Bolivia’s workers and poor have again and again shown their willingness to struggle, but if the movement does not succeed in breaking the grip of capitalism, the movement will sooner or later recede temporarily. Bolivia is just one example how capitalism, in spite of the existence of vast natural resources, only has hardship and poverty to offer. On the other hand, a socialist break through in Bolivia would electrify the whole continent, which has seen so many important struggles against neoliberalism the last period.

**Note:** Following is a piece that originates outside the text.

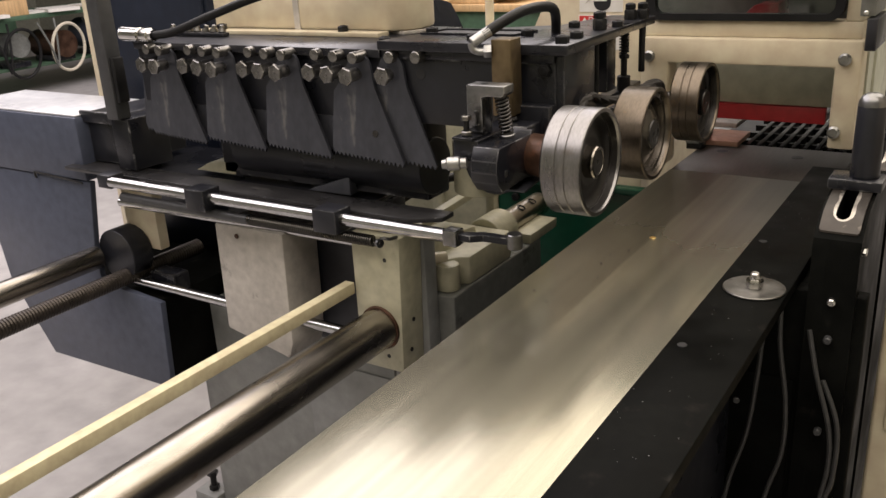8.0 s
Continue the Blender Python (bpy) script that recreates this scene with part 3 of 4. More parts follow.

Since the year 2000 popular movements in Ecuador, Argentina and Bolivia have removed neoliberal presidents. Under huge pressure from below, some politicians who previously supported attacks on the working class, have used more radical rhetoric and been elected. Other radical and populist figures like Hugo Chavez have come to the forefront and won elections in Venezuela. Unfortunately in all of these cases, these leaders have not broken fundamentally with capitalism. What is lacking are mass socialist and revolutionary parties, fighting for a socialist program that can lead the struggle to a conclusion – the abolition of the capitalist system and it’s replacement with a socialist society, where the production is run democratically and according to peoples needs, not for profit. Only then can the evil spiral of poverty, violence and oppression of the capitalist system be broken.